Ele avalia que retirar CO2 da atmosfera leva muito tempo e não provocará um resfriamento muito rápido, e que o manejo da radiação também não resolve o problema. “É rápido, barato, imperfeito e incerto”, alertou Keutsch. Mas concordou que é o método mais viável que há no momento.

Marcio Murad

 

O pesquisador do Laboratório Nacional de Computação Científica (LNCC) Marcio Murad apresentou novas alternativas para o armazenamento de CO2 em reservatórios de pré-sal. Os modelos ainda estão em discussão, mas já integram alguns projetos no exterior. “No Brasil não temos discussões científicas sobre isso. Temos apenas algumas iniciativas de empresas”.

Outra técnica de geoengenharia discutida mundialmente é a fertilização de oceanos, de acordo com a Hipótese do Ferro, do cientista John Martin. O professor do Instituto Oceanográfico da Universidade de São Paulo (USP) Frederico Brandini apresentou experimentos para refletir sobre a eficácia da fertilização de ferro no oceano para controlar o aquecimento global. Ele indicou que para reduzir o fenômeno, os experimentos teriam que ser muito maiores em termos de espaço (milhares de km²) e tempo de fertilização (décadas).

 

Frederico Brandini

A questão da governança foi apontada por Artaxo como extremamente importante, para determinar quem vai controlar o processo de implementação das técnicas. E há uma preocupação com a ausência do Brasil nos fóruns internacionais sobre o tema. “Imagina se os EUA ou a China decidem sozinhos mudar o clima do planeta”, alerta o Acadêmicos.

Keutsch observa que nações diferentes terão sempre objetivos diferentes, o que reforça a importância da governança. “Quem fará as perguntas? E quem avaliará as respostas? Quem avaliará quais as perguntas que faltam ser feitas? Quem definirá as etapas de interferência no clima?” Ele apontou a necessidade de que os atores envolvidos criem um comitê consultivo independente.
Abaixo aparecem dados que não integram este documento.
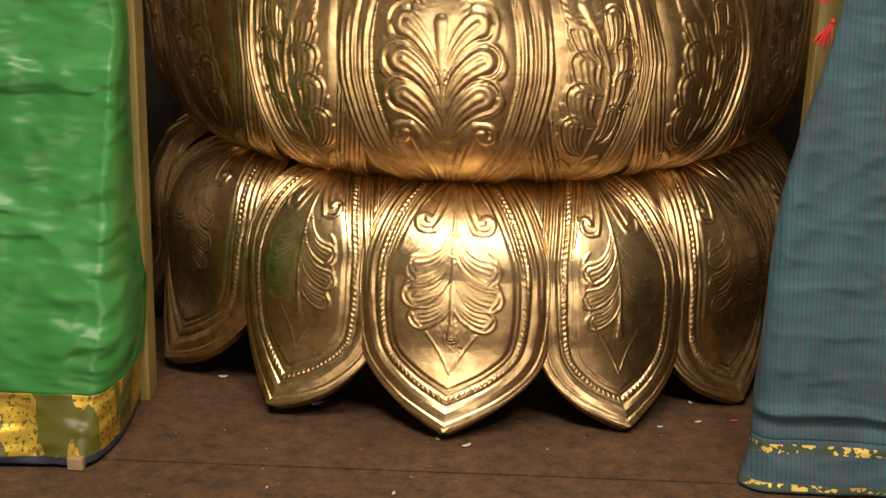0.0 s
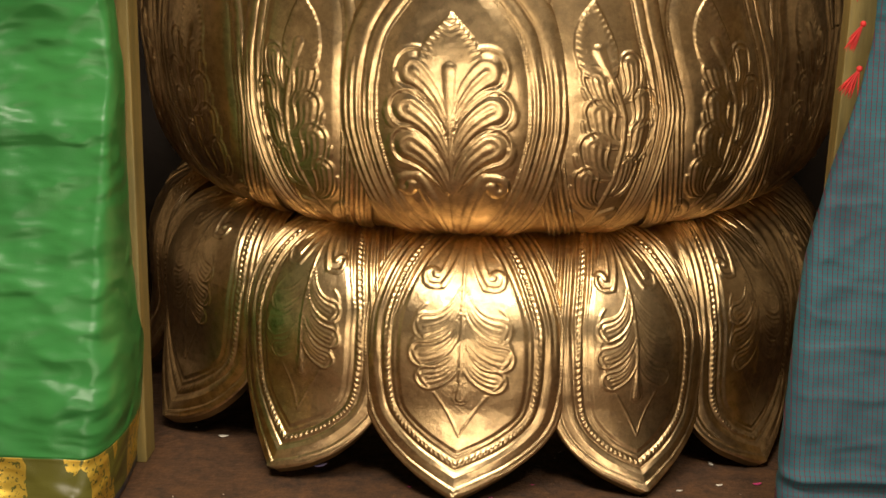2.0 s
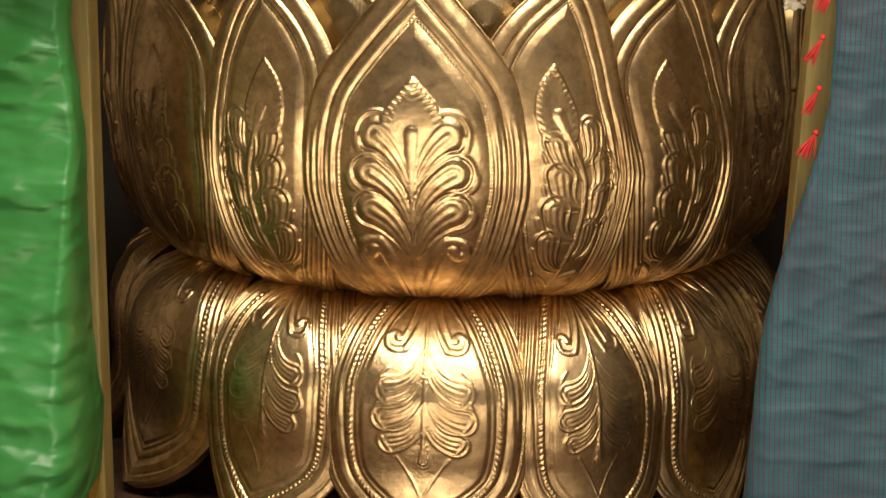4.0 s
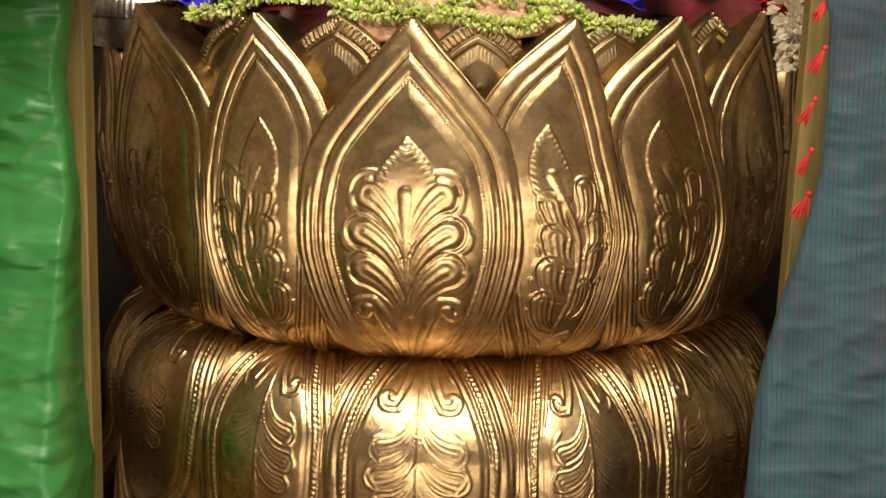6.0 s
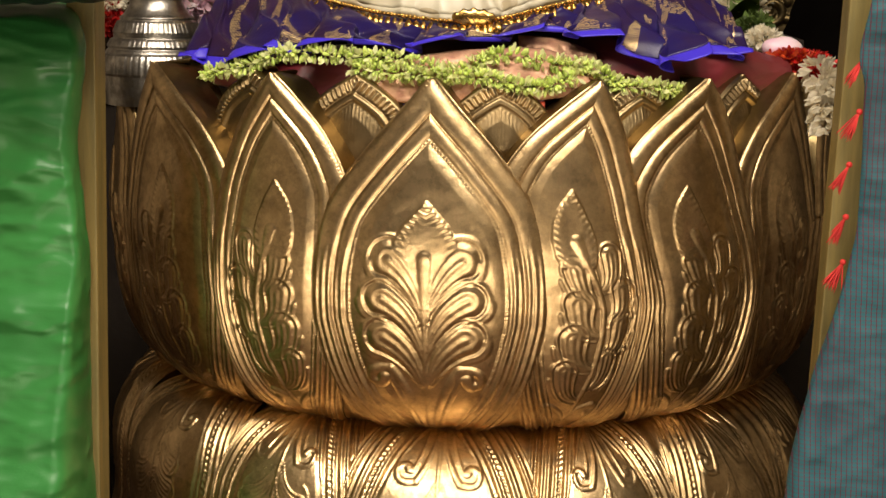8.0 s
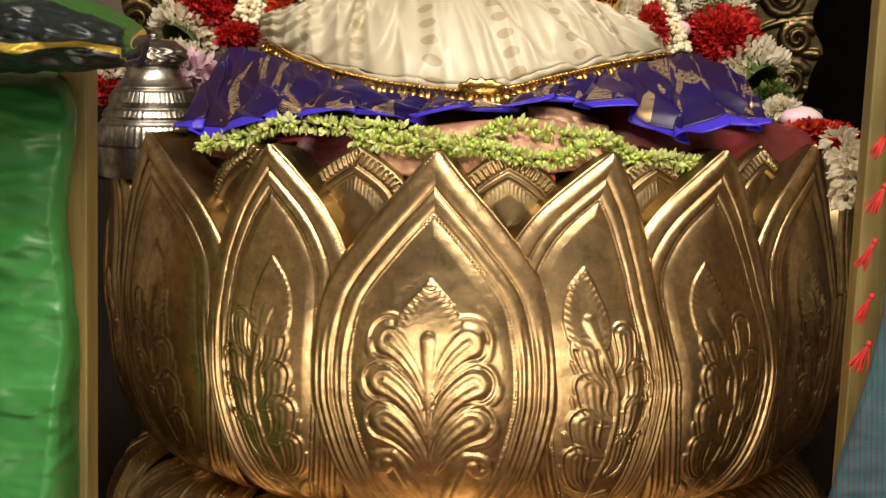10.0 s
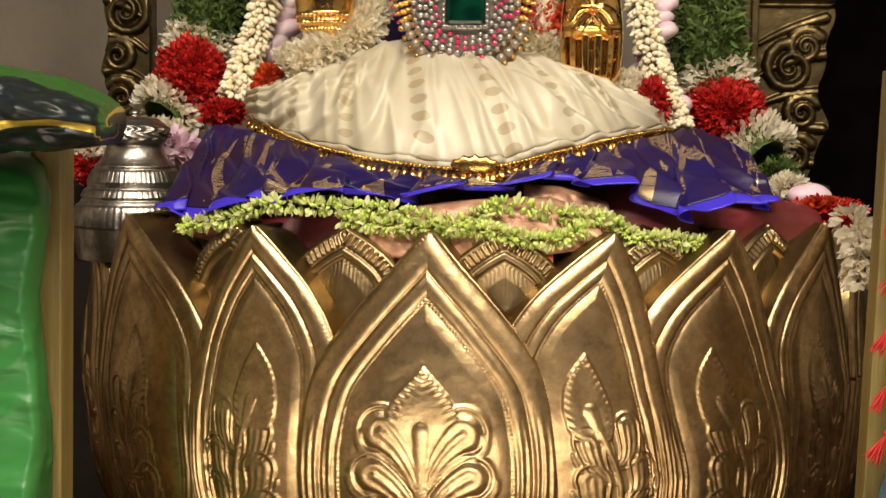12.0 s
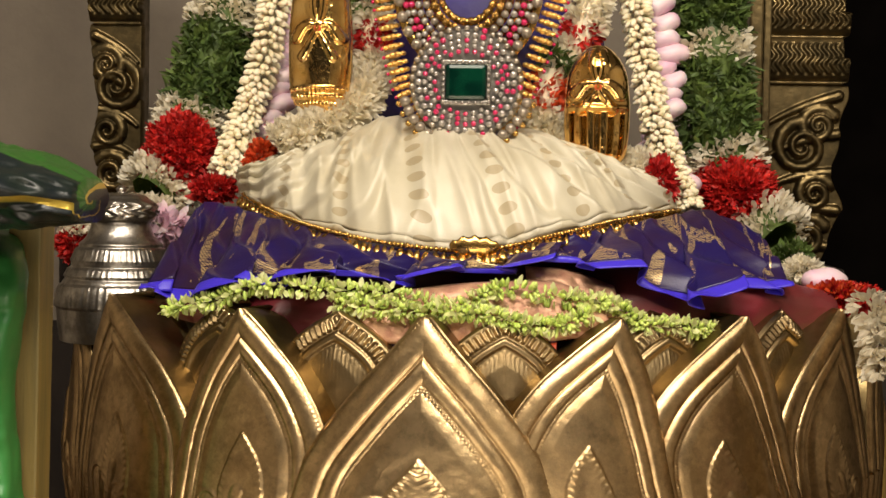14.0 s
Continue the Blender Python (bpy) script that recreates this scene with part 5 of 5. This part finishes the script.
def palm_cover(at, height, half, fingers_up, label):
    """A gilt cover: a rounded plate with a cuff, a stone and upright grooves."""
    nu, nv = 70, 130
    s = np.linspace(-1, 1, nu)[:, None]
    t = np.linspace(0, 1, nv)[None, :]
    w = half * (0.80 + 0.24 * np.sin(t * math.pi * 0.9 + 0.35)) * np.sqrt(np.clip(1 - np.clip((t - 0.72) / 0.29, 0, 1) ** 2, 0, 1)) * (1 - 0.42 * np.clip(1 - t / 0.16, 0, 1) ** 2)
    X = s * w
    Z = (t - 0.5) * height * np.ones_like(s)
    h = 0.036 * np.sqrt(np.clip(1 - s ** 2, 0, 1)) * (1 - 0.7 * np.clip(1 - t / 0.14, 0, 1) ** 2 - 0.7 * np.clip((t - 0.80) / 0.2, 0, 1) ** 2)
    if fingers_up:
        zone = (t > 0.08) & (t < 0.46) & (np.abs(s) < 0.80)
        h = h - 0.022 * zone * (np.cos(s * math.pi / 0.20) > 0.1)
        h = h + 0.004 * np.exp(-((t - 0.5) / 0.02) ** 2)
    else:
        zone = (t > 0.80) & (np.abs(s) < 0.9)
        h = h + 0.005 * zone * np.cos(s * math.pi / 0.2)
        for c in (0.07, 0.12, 0.17):
            h = h + (0.005 + 0.0016 * np.cos(s * math.pi / 0.07)) * np.exp(-((t - c) / 0.014) ** 2)
    mid = 0.66 if fingers_up else 0.56
    for side in (-1, 1):
        h = h + frond(X, Z, [(0, (mid - 0.5) * height), (side * 0.35 * half, (mid - 0.42) * height), (side * 0.72 * half, (mid - 0.56) * height)], 0.003, 0.010, 0.006)
        h = h + frond(X, Z, [(0, (mid - 0.5) * height), (side * 0.3 * half, (mid - 0.62) * height), (side * 0.5 * half, (mid - 0.68) * height)], 0.003, 0.008, 0.006)
        h = h + frond(X, Z, [(0, (mid - 0.48) * height), (side * 0.3 * half, (mid - 0.35) * height), (side * 0.15 * half, (mid - 0.22) * height)], 0.003, 0.007, 0.005)
    verts = np.stack([at[0] + X, at[1] - h, at[2] + Z], -1).reshape(-1, 3)
    ob = thing("gilt_cover", label, "ornament", "gilt covers")
    plate = mesh_object("plate", verts, grid_faces(nu, nv), bright_gold, ob)
    sol = plate.modifiers.new("thickness", "SOLIDIFY")
    sol.thickness, sol.offset = 0.004, -1
    bm = bmesh.new()
    bmesh.ops.create_icosphere(bm, subdivisions=2, radius=0.006, matrix=Matrix.Translation((at[0], at[1] - 0.038, at[2] + (mid - 0.5) * height)))
    part("stone", bm, saffron, ob, "orange set stone")
    return ob


palm_cover((-0.245, -0.230, 1.420), 0.245, 0.050, False, "polished gold covering shaped like a raised palm")
palm_cover((0.198, -0.250, 1.316), 0.195, 0.050, True, "polished gold covering shaped like a lowered palm")

# ---- necklaces ----
ball = bpy.data.meshes.new("bead")
bm = bmesh.new()
bmesh.ops.create_icosphere(bm, subdivisions=2, radius=1)
bm.to_mesh(ball)
bm.free()
ball.polygons.foreach_set("use_smooth", [True] * len(ball.polygons))


def bead(name, at, r, mat, parent, squash=(1, 1, 1)):
    key = "bead_" + mat.name
    me = bpy.data.meshes.get(key)
    if me is None:
        me = ball.copy()
        me.name = key
        me.materials.append(mat)
    ob = new(name, me)
    ob.parent = parent
    ob.location, ob.scale = at, (r * squash[0], r * squash[1], r * squash[2])
    return ob


PEND = np.array((-0.004, -0.335, 1.348))
pendant = thing("jewelled_pendant", "large pendant of rubies and white stones round a square emerald", "jewellery")
bm = bmesh.new()
bmesh.ops.create_cone(bm, cap_ends=True, segments=40, radius1=0.088, radius2=0.082, depth=0.010, matrix=Matrix.Translation(PEND + (0, 0.008, 0)) @ Matrix.Rotation(radians(90), 4, "X"))
part("plate", bm, silver, pendant, smooth=False)
bm = bmesh.new()
box(bm, PEND + (-0.031, -0.014, -0.027), PEND + (0.031, 0.0, 0.027), 0.006)
part("emerald", bm, emerald, pendant, "square dark green emerald", smooth=False)
bm = bmesh.new()
for lo_, hi_ in (((-0.037, -0.009, 0.0275), (0.037, 0.0, 0.0335)), ((-0.037, -0.009, -0.0335), (0.037, 0.0, -0.0275)), ((-0.0375, -0.009, -0.0274), (-0.0315, 0.0, 0.0274)), ((0.0315, -0.009, -0.0274), (0.0375, 0.0, 0.0274))):
    box(bm, PEND + lo_, PEND + hi_, 0.001)
part("setting", bm, silver, pendant, "silver setting", smooth=False)
for k in range(28):
    e = k / 28 * 4
    s_, f_ = int(e), e - int(e)
    x, z = [(-0.0345 + 0.069 * f_, 0.0305), (0.0345, 0.0305 - 0.061 * f_), (0.0345 - 0.069 * f_, -0.0305), (-0.0345, -0.0305 + 0.061 * f_)][s_]
    bead("white_stone", PEND + (x, -0.010, z), 0.0030, white_stone, pendant)
for radius, count, r, mat in ((0.048, 24, 0.0038, ruby), (0.056, 30, 0.0040, white_stone), (0.064, 32, 0.0042, ruby), (0.073, 36, 0.0050, white_stone), (0.083, 38, 0.0046, pearl)):
    for k in range(count):
        a = 2 * math.pi * k / count
        if abs(math.cos(a)) * radius < 0.040 and abs(math.sin(a)) * radius < 0.036:
            continue
        use = mat if rng.random() > 0.22 else (white_stone if mat is ruby else ruby)
        bead("stone" if use is not pearl else "pearl", PEND + (radius * math.sin(a), -0.003 - 0.02 * (0.088 - radius), radius * math.cos(a)), r * rng.uniform(0.85, 1.1), use, pendant, (1, 0.6, 1))
for k in range(17):
    a = math.pi * (0.60 + 0.80 * k / 16)
    bead("pearl", PEND + (0.098 * math.sin(a), -0.002, 0.098 * math.cos(a)), 0.0088, pearl, pendant)
    bead("drop", PEND + (0.108 * math.sin(a), -0.002, 0.108 * math.cos(a)), 0.0050, old_gold, pendant)

for level, (r0, r, count, mat, second) in enumerate(((0.128, 0.0095, 15, pearl, pearl), (0.116, 0.0055, 26, white_stone, ruby), (0.106, 0.0055, 24, ruby, white_stone), (0.094, 0.006, 20, white_stone, white_stone),
                                                     (0.080, 0.0065, 16, pearl, pearl), (0.066, 0.007, 12, old_gold, old_gold), (0.052, 0.006, 10, old_gold, old_gold))):
    neck = thing("necklace", ("string of dark pearls", "collar row of white stones and rubies", "collar row of rubies", "collar row of white stones", "string of dark pearls", "string of gold beads", "string of gold beads")[level] + " lying on the statue's chest", "jewellery", "necklaces")
    centre = np.array((-0.008, -0.262, 1.500))
    for k in range(count):
        a = math.pi * (0.52 + 0.96 * (k + 0.5) / count)
        bead("bead", centre + (r0 * 0.86 * math.sin(a), -0.002 * level, r0 * math.cos(a)), r, mat if k % 3 else second, neck)
    t_ = np.linspace(0.5, 1.5, 40) * math.pi
    bm = bmesh.new()
    for a, a2 in zip(t_[:-1], t_[1:]):
        q = [centre + (rr_ * 0.86 * math.sin(x), dy, rr_ * math.cos(x)) for x, rr_, dy in ((a, r0 - r, 0.004), (a2, r0 - r, 0.004), (a2, r0 + r, 0.004), (a, r0 + r, 0.004))]
        bm.faces.new([bm.verts.new(p) for p in q])
    bmesh.ops.remove_doubles(bm, verts=bm.verts, dist=1e-5)
    bmesh.ops.solidify(bm, geom=bm.faces[:], thickness=0.003)
    part("backing", bm, old_gold, neck)

for pts in ([(-0.151, -0.240, 1.537), (-0.142, -0.245, 1.483), (-0.124, -0.250, 1.402), (-0.103, -0.255, 1.335), (-0.069, -0.300, 1.274)], [(0.143, -0.240, 1.539), (0.131, -0.245, 1.486), (0.108, -0.250, 1.414), (0.081, -0.255, 1.338), (0.054, -0.300, 1.276)]):
    g = thing("gold_bead_chain", "gold chain of ribbed spindle beads with a red edge", "jewellery", "gold chains")
    for k in range(22):
        t = np.array([(k + 0.5) / 22])
        c_ = spline(pts, t)[0]
        d_ = unit(spline(pts, t + 0.01)[0] - spline(pts, t - 0.01)[0])
        s_ = np.cross(d_, (0, 1, 0))
        for q in (-0.012, -0.004, 0.004, 0.012):
            bead("spindle", c_ + s_ * q, 0.0075 - abs(q) * 0.15, gold, g, (1, 0.9, 0.75))
        out = s_ * (0.019 if s_[0] * (c_[0]) > 0 else -0.019)
        bead("stone", c_ + out, 0.003, ruby, g)

# ---- the dark green silk bundle on the board ----
dark_silk = material("dark_green_silk", (0.008, 0.014, 0.010), 0.36, 0, (0.006, 0.009, 0.014), 9, 0.6, 0.0004, 300)
n, l, b = nodes_of(dark_silk)
uvn = n.new("ShaderNodeUVMap")
sep = n.new("ShaderNodeSeparateXYZ")
l.new(uvn.outputs[0], sep.inputs[0])
wob = n.new("ShaderNodeTexNoise")
wob.inputs["Scale"].default_value = 5.0
l.new(uvn.outputs[0], wob.inputs["Vector"])
tv = math_node(n, l, "ADD", sep.outputs[1], math_node(n, l, "MULTIPLY", wob.outputs[0], 0.14))
gl = math_node(n, l, "ADD", band(n, l, tv, 0.16, 0.21), band(n, l, tv, 0.60, 0.64))
over(n, l, b, gl, (0.62, 0.46, 0.08))
over(n, l, b, band(n, l, tv, 0.21, 0.42), (0.022, 0.085, 0.012))
l.new(math_node(n, l, "MULTIPLY", gl, 0.7), b.inputs["Metallic"])
crinkle(dark_silk, 5.0, (1.0, 1.0, 1.8), 0.8, 0.005)
nu, nv = 140, 90
verts, uv = [], []
for i in range(nu):
    u = i / (nu - 1)
    x = -1.15 + 0.70 * u
    size = 0.052 * (1 - max(0, (u - 0.55) / 0.45) ** 4.0 * 0.45)
    sag = -0.022 * max(0, (u - 0.55) / 0.45) ** 1.4 + 0.012 * math.sin(u * 9)
    for j in range(nv):
        a = 2 * math.pi * j / (nv - 1)
        rr = 1 + 0.34 * turb(u * 9, math.cos(a) * 1.5, math.sin(a) * 1.5) + 0.16 * math.sin(a * 5 + u * 14) * turb(u * 5, a, 2.0) + 0.10 * (1 - 3 * abs(turb(u * 14, a * 2.2, 5.0)))
        verts.append((x, -0.79 + math.cos(a) * 0.135 * rr * (size / 0.052), 1.182 + sag + math.sin(a) * size * rr))
        uv.append((u, j / (nv - 1)))
verts += [(-1.15, -0.79, 1.182), (x, -0.79, 1.182 + sag)]
uv += [(0, 0), (1, 0)]
caps = [(len(verts) - 2, j, j + 1) for j in range(nv - 1)] + [(len(verts) - 1, (nu - 1) * nv + j + 1, (nu - 1) * nv + j) for j in range(nv - 1)]
ob = mesh_object("draped_silk", verts, grid_faces(nu, nv) + caps, dark_silk)
uv_set(ob, uv)
tagged(ob, "dark green silk bundle with gold edges lying over the board", "cloth")

# ---- red tassels along the checked cloth ----
tassel_red = material("tassel_red", (0.58, 0.025, 0.02), 0.7, 0, (0.42, 0.015, 0.012), 60, 0.5)
for k, z in enumerate((1.045, 0.965, 0.885, 0.805, 0.735)):
    g = thing("tassel", "small red thread tassel on the cloth's edge", "tassel", "red tassels")
    ex = 0.600 if z > 0.9 else 0.590
    top = np.array((ex + 0.012, -0.69, z + 0.018))
    n_ = 26
    way = np.tile((-0.55, -0.25, -1.0), (n_, 1)) + rng.normal(size=(n_, 3)) * 0.16
    buds("thread", np.tile(top, (n_, 1)), way, 0.044, 0.0013, tassel_red, g, seg=4)
    bead("knot", top, 0.005, tassel_red, g)

# ---- scraps on the floor ----
scrap_white = material("dry_petal", (0.72, 0.66, 0.55), 0.6)
scrap_lilac = material("lilac_scrap", (0.42, 0.34, 0.62), 0.6)
scrap_pink = material("pink_scrap", (0.55, 0.05, 0.20), 0.6)
scrap_green = material("green_scrap", (0.22, 0.35, 0.06), 0.6)


def scrap(x, y, size, mat, label, squash=0.45, turn=0.0):
    bm = bmesh.new()
    bmesh.ops.create_uvsphere(bm, u_segments=12, v_segments=6, radius=1)
    for v in bm.verts:
        k = v.co.x
        v.co = Vector((v.co.x * size, v.co.y * size * squash * (1 - 0.3 * k), v.co.z * size * 0.13 + size * 0.16 * k * k))
    bm.transform(Matrix.Translation((x, y, size * 0.10 + 0.001)) @ Matrix.Rotation(turn, 4, "Z"))
    return tagged(part("scrap", bm, mat), label, "scrap", "floor scraps")


for x, y, size, mat, label, turn in ((-0.472, -0.497, 0.01, scrap_white, "pale dry petal on the floor", 0.1), (-0.273, -0.608, 0.014, scrap_lilac, "lilac petal scrap on the floor", 0.4), (0.017, -0.763, 0.01, scrap_white, "pale dry petal on the floor", 0.7), (-0.094, -0.954, 0.007, scrap_white, "pale dry petal on the floor", 1.5), (-0.036, -0.740, 0.008, scrap_green, "green leaf scrap on the floor", 2.0), (-0.105, -0.679, 0.004, scrap_pink, "pink petal scrap on the floor", 0), (0.038, -0.710, 0.004, scrap_pink, "pink petal scrap on the floor", 0), (-0.166, -0.795, 0.005, scrap_pink, "brownish red scrap on the floor", 1), (0.371, -0.470, 0.008, scrap_pink, "pink petal scrap on the floor", 0.5), (0.427, -0.542, 0.007, scrap_white, "pale dry petal on the floor", 2.0), (0.434, -0.627, 0.007, scrap_white, "pale dry petal on the floor", 0.3), (0.363, -0.655, 0.006, scrap_white, "pale dry petal on the floor", 0.1), (0.501, -0.617, 0.009, scrap_pink, "pink petal scrap on the floor", 0.3), (0.108, -0.653, 0.004, scrap_pink, "pink petal scrap on the floor", 0), (0.363, -0.691, 0.004, scrap_pink, "pink petal scrap on the floor", 0)):
    scrap(x, y, size, mat, label, turn=turn)
grit = rng.uniform(size=(110, 2)) * (2.2, 1.0) + (-1.1, -1.35)
leaves("grit", np.column_stack([grit, np.full(110, 0.001)]), np.column_stack([rng.normal(size=(110, 2)), np.full(110, 0.12)]), 0.005, 0.0010, scrap_white)
tagged(bpy.data.objects["grit"], "tiny dry petal and grain crumbs on the floor", "crumbs", kind="stuff")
De todo modo, Robock afirmou que a geoengenharia apenas trata os sintomas. “Para tratar a doença, teríamos que realmente diminuir as emissões de CO2 e o consumo de energia”, explicou. Ele publicou um artigo intitulado “20 motivos porque a geoengenharia pode ser uma má ideia”, no qual destaca o que afirmou no evento da ABC:  “É preciso quantificar benefícios e riscos, para que a sociedade tome decisões bem fundamentadas”.